O bastonário desconhece qual o número de requisições que possam ter sido aceites indevidamente por parte da Ecosado para a realização de ecografias obstétricas, mas admitiu que “seguramente devem ser muitas”. “Temos algumas notas, que nos chegaram na sequência deste caso, de pais preocupados com esta questão da ecografia feita pelo médico, a perguntarem onde é que com o P1 [requisição passada pelo médico de família] podiam ir e ter uma boa alternativa.”

Ao PÚBLICO, Miguel Guimarães explicou que quando marcou a reunião com o presidente da ARSLVT pediu também duas coisas: “Que nos enviassem o contrato que tinham com a Ecosado — foram procurar e viram que não têm — e os procedimentos concursais que na altura foram feitos para a convenção, para perceber qual o valor que estava a ser pago por ecografia e se quando fizeram o concurso entrou em linha de conta apenas o preço ou também factores de qualidade.”

Terá sido nessa altura que a ARSLVT percebeu que não havia uma convenção com a Ecosado. “Fizemos o pedido há uma semana, antes não se falava disso”, disse o bastonário.

"Falência no controlo” do sistema de saúde

Para Miguel Guimarães, o caso do bebé Rodrigo “não é apenas um caso de más práticas, é um caso em que de facto há uma falência no controlo do que é feito no sistema de saúde”. “Exige de todos nós, entidades dependentes do Ministério da Saúde — Ministério da Saúde, regulador e ordens profissionais — termos um momento zero, em que muita coisa deve ser avaliada”, afirmou, referindo que no caso da Ordem dos Médicos já reuniu com o Conselho Disciplinar do Sul no sentido de se agilizarem os processos e darem prioridade na avaliação daqueles que podem ser os mais gravosos.

Uma das questões que Miguel Guimarães considera que deve ser repensada é a do encaminhamento que deve ser dado aos utentes quando os centros de saúde não conseguem fazer os exames que prescrevem. “Acho que é um caminho que se deve fazer, que as indicações para fazer determinados exames possam ser apontadas pelos secretários clínicos [dos centros de saúde]. Que digam na altura onde se pode fazer o exame.”

Outra questão que o bastonário tem chamado a atenção é do preço pago pelo SNS aos convencionados por determinado tipo de cuidados. “Quando se fazem concursos e depois se opta pelo preço mais baixo, o que existe é uma grande luta desenfreada entre várias entidades para tentarem ficar com a convenção ao preço mais baixo.
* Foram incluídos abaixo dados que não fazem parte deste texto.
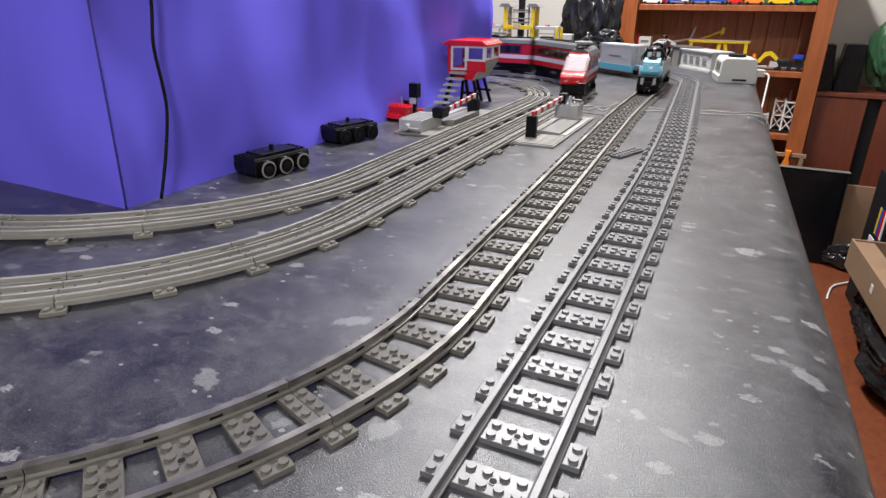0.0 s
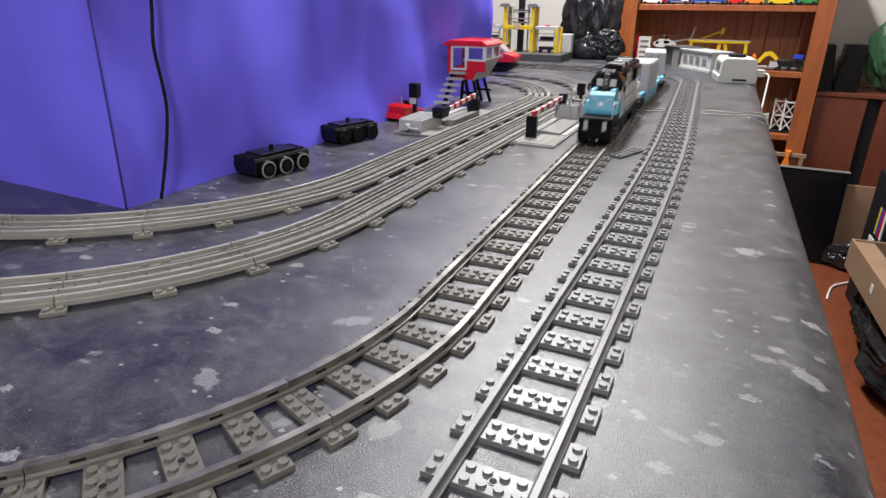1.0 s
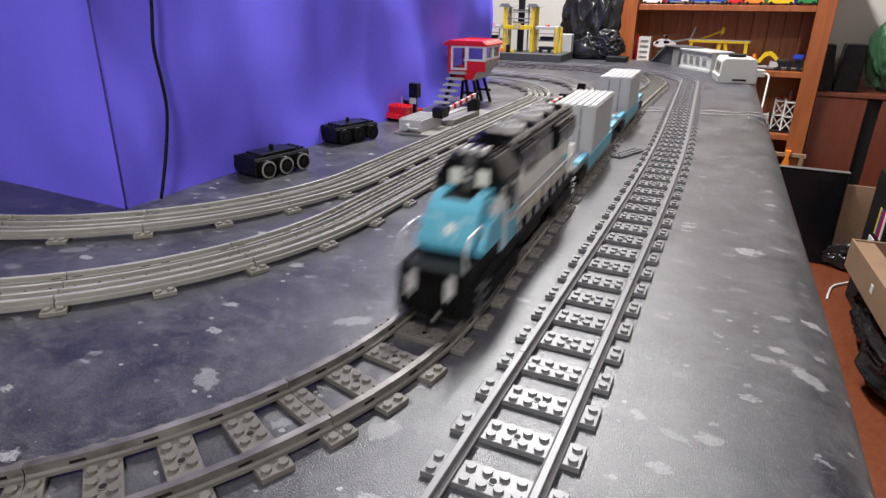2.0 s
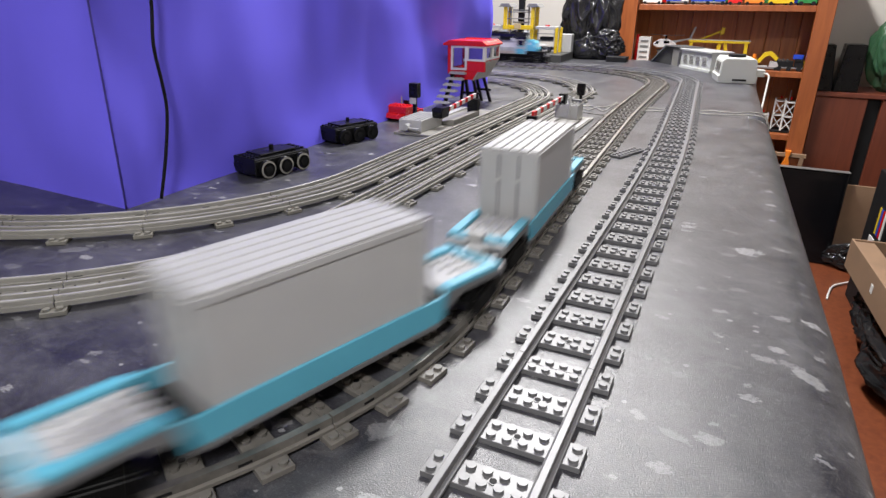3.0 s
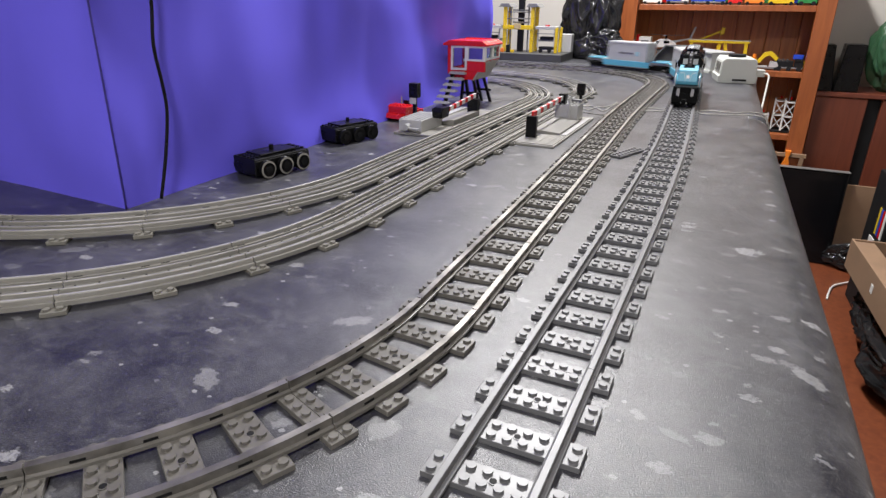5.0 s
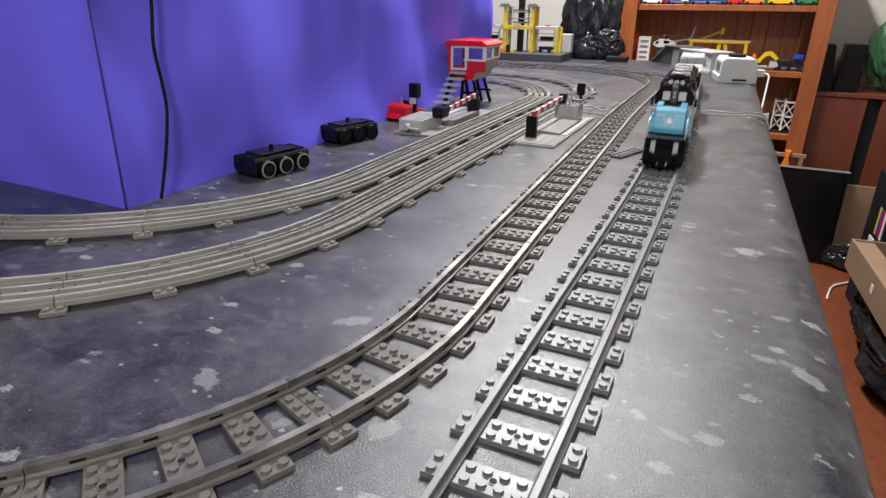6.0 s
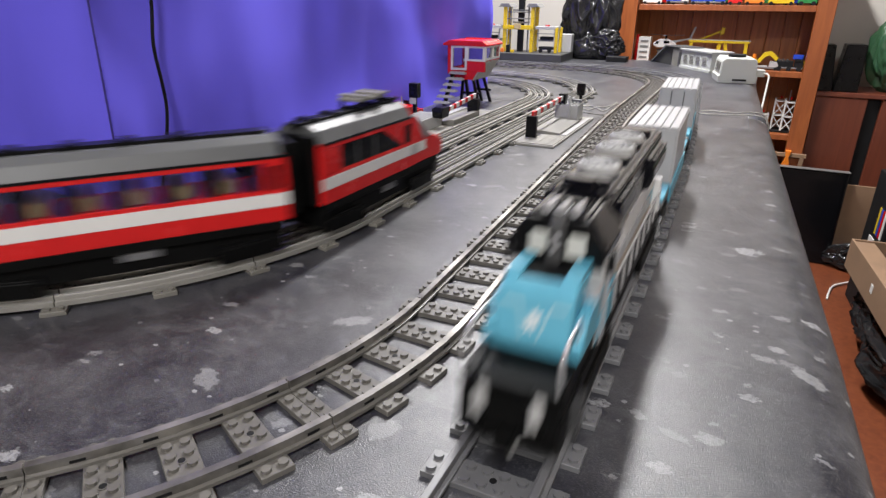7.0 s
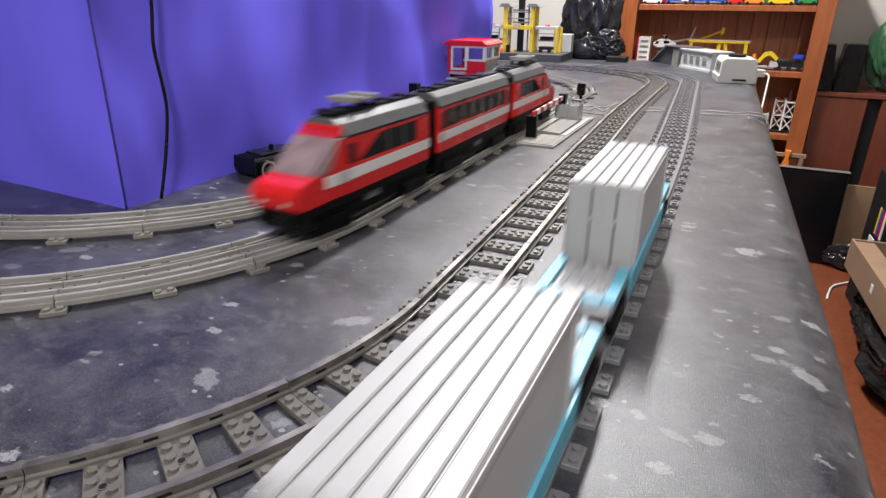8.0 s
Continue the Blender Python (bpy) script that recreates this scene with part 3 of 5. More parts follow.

E, muitas vezes, aceitam valores que podem não ser lucrativos. Isto pode levar a que existam atropelos às boas práticas. O Estado deve ter um princípio diferente na contratação de serviços externos, sejam convenções ou outros. Deve haver um preço abaixo do qual não se deve ir. Quando se paga 30 euros por uma ecografia destas [morfológica], é um valor muito baixo porque esta ecografia tem uma enorme responsabilidade”, salientou.

Na segunda-feira, Miguel Guimarães reuniu com a Entidade Reguladora da Saúde (ERS) por causa do mesmo caso. “Várias entidades com quem conversámos, acabaram por nos dizer que não têm os meios adequados para responder às funções que lhes estão atribuídas legalmente. É o caso da Entidade Reguladora da Saúde, que tem um conjunto de funções muito alargado a que provavelmente tem dificuldade em dar resposta com os meios que tem ao seu dispor.”

“Se tenho uma entidade que não tem a capacidade que devia ter para fazer as intervenções necessárias para termos uma vigilância mais transparente e efectiva, é evidente que a probabilidade de acontecerem eventos adversos aumenta”, alertou. Cabe à ERS, desde 2014, assegurar que as clínicas têm licenciamento para funcionar. Segundo o bastonário, o licenciamento da Ecosado “foi feito online em 2016”.